Again, that'd be pretty obviously unconstitutional.

or (C) public or nonpublic school.

They're obviously trying to make sure that schools aren't required to register in order to conduct classes, but I have to wonder something: given the definition of "sexually explicit materials" above, what sexually explicit materials does one expect to be sold at a school? Last I checked, schools typically didn't sell vibrators or BDSM gear on campus. That leaves, of course, "material that is harmful to minors." You know, I have this sneaking suspicion that, if it's okay to exempt schools here, this material may not actually be harmful to minors.

Sec. 3. A person or an employee or agent of a person may not offer for sale or sell sexually explicit materials unless a registration and statement are properly filed as described in IC 23-1-55-1.

Sec. 4. A person or an employee or agent of a person who knowingly or intentionally offers for sale or sells sexually explicit materials in violation of this chapter commits unregistered sale of sexually explicit materials, a Class B misdemeanor.

And, of course, we need to actually make it a crime, or the law has no teeth. Of course, the big issue isn't the penalty from the misdemeanor - it's losing the ability to do business. The effect of this law is actually relatively minor on dedicated sex shops and porn stores - they're not going to be run out of business by a one-time $250 fee. (Not that they should have to pay it, and not that there's a good chance such a registry would be misused either by a zealous prosecutor or by people who want to harass the business.)

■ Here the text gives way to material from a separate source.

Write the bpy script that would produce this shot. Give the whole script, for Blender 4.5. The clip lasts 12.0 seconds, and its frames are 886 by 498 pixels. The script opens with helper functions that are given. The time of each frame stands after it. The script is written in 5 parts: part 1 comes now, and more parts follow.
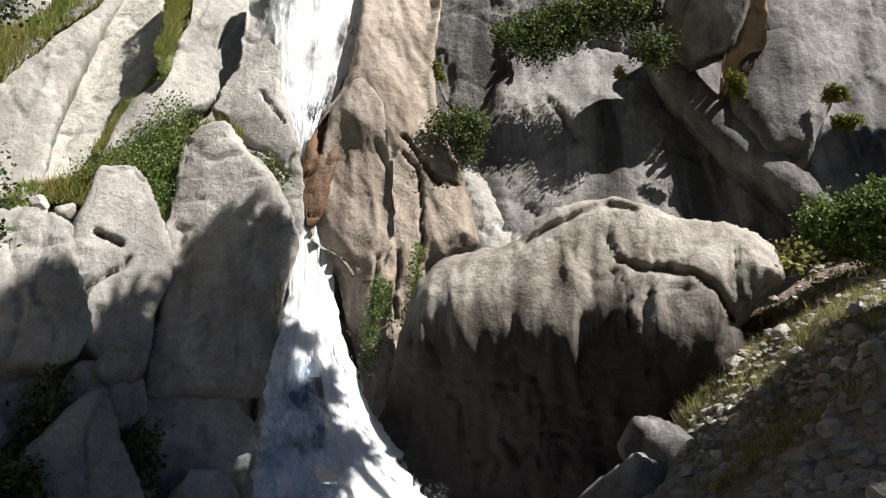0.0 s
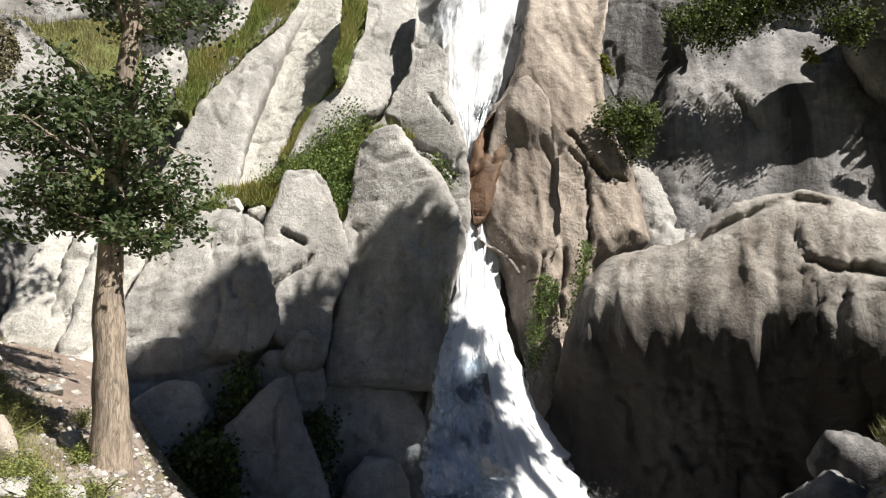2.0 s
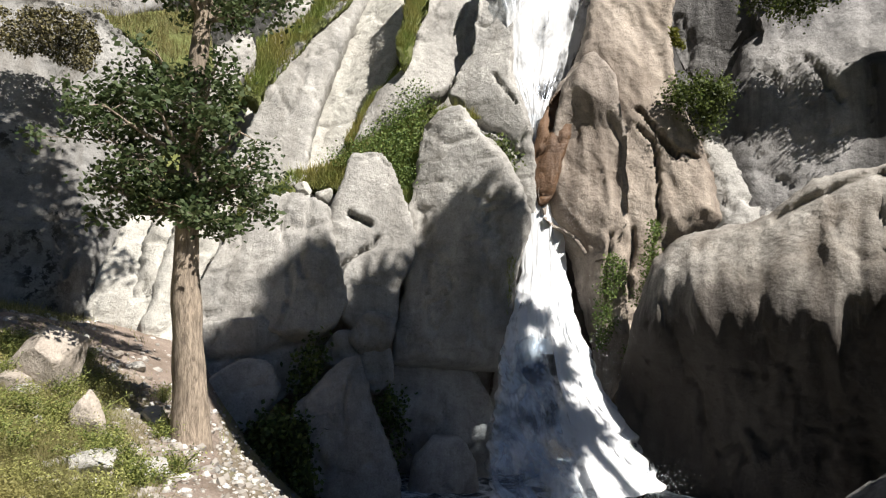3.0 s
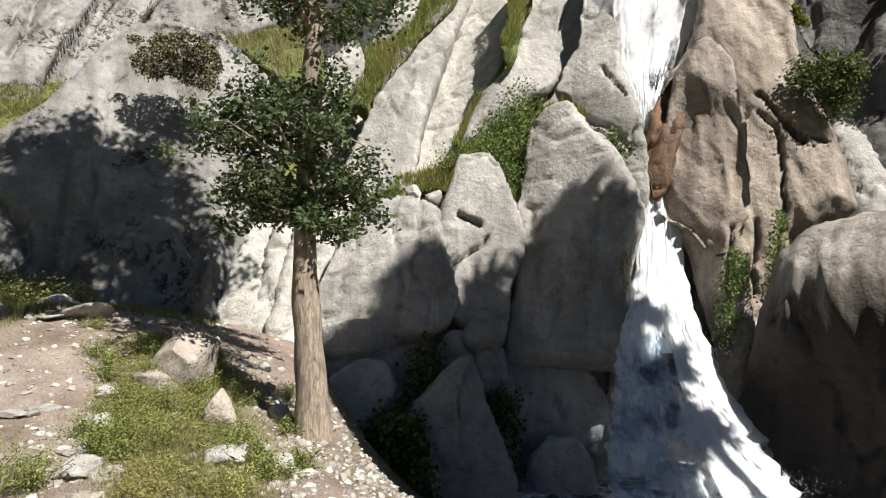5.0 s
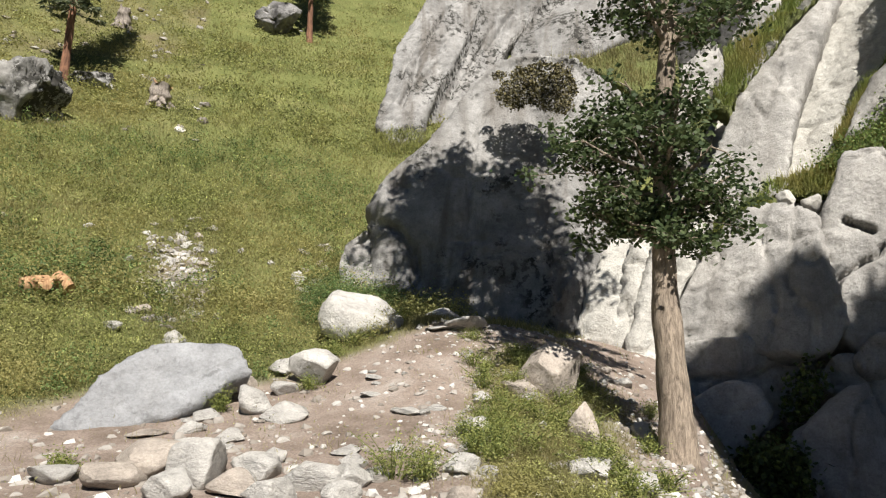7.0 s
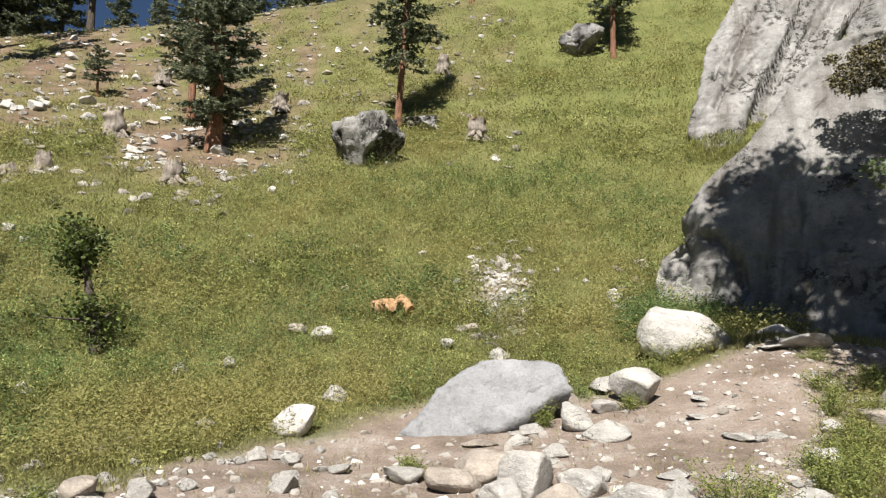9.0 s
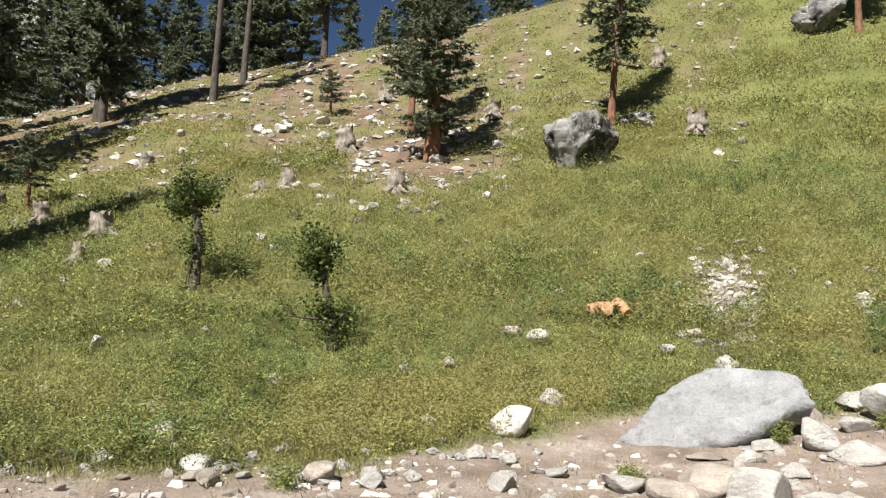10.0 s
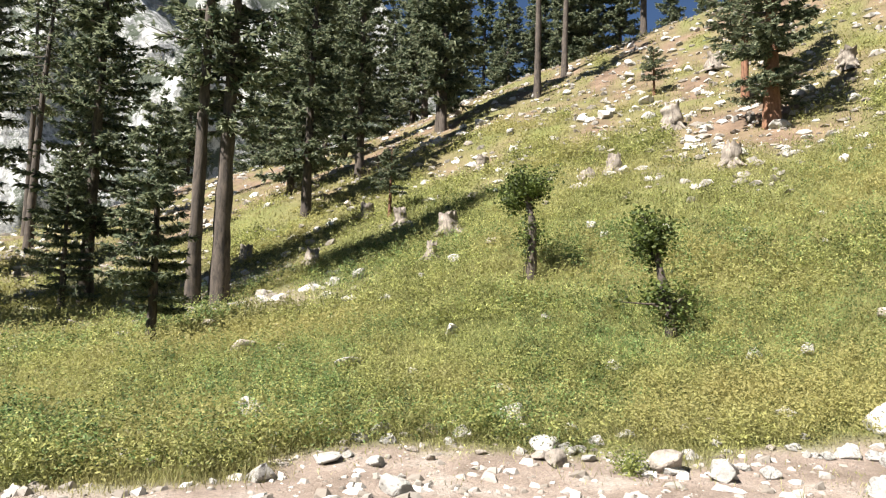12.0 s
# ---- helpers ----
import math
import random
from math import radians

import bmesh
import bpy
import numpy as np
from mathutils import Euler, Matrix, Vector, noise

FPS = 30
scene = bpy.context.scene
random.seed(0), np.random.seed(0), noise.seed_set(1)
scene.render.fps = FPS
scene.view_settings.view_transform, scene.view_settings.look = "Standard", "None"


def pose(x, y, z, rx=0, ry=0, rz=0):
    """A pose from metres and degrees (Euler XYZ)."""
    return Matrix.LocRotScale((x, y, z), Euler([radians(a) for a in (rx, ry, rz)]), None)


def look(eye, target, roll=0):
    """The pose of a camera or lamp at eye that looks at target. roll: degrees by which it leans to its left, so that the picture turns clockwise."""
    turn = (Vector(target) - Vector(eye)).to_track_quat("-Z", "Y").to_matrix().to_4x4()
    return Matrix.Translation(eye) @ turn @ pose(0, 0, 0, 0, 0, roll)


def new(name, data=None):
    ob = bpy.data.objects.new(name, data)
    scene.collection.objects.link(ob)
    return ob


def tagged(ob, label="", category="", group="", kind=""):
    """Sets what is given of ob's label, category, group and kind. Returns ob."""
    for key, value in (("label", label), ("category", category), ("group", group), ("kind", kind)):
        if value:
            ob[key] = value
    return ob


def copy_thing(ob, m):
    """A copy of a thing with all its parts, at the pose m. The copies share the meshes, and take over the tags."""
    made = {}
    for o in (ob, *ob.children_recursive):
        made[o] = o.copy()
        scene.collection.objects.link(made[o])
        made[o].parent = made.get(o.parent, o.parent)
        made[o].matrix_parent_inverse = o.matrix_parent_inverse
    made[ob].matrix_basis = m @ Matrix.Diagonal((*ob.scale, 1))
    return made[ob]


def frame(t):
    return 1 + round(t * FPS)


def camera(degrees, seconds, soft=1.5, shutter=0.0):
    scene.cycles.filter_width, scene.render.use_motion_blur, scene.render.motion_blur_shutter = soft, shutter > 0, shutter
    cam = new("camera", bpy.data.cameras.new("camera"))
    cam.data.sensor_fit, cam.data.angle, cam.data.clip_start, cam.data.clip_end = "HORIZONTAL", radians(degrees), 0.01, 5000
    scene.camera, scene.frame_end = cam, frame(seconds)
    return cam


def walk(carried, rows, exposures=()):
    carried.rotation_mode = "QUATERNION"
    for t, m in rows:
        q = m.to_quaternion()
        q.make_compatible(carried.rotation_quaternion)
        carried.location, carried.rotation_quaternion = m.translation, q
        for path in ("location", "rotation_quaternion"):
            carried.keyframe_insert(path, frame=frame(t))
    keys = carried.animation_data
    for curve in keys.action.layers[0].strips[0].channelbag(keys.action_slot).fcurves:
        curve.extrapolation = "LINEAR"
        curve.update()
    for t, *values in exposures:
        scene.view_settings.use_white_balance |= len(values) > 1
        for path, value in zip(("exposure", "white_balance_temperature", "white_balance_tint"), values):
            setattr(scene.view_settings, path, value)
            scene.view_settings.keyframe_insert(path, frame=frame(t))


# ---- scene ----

Another effect is that, while businesses are required to register, anyone who's not a business is still covered by these sections. So if I live in Indiana and I put a book of Leonard Nemoy's photography up on eBay, I've broken the law.

I'm reasonably confident (though not certain - Indiana seems to be a very conservative place) that this law won't survive the first court challenge, but still - how does it even get that far?

I'd call for an "I Am Spartacus" style protest, overwhelming the state with registrations, but there's that pesky $250 fee again.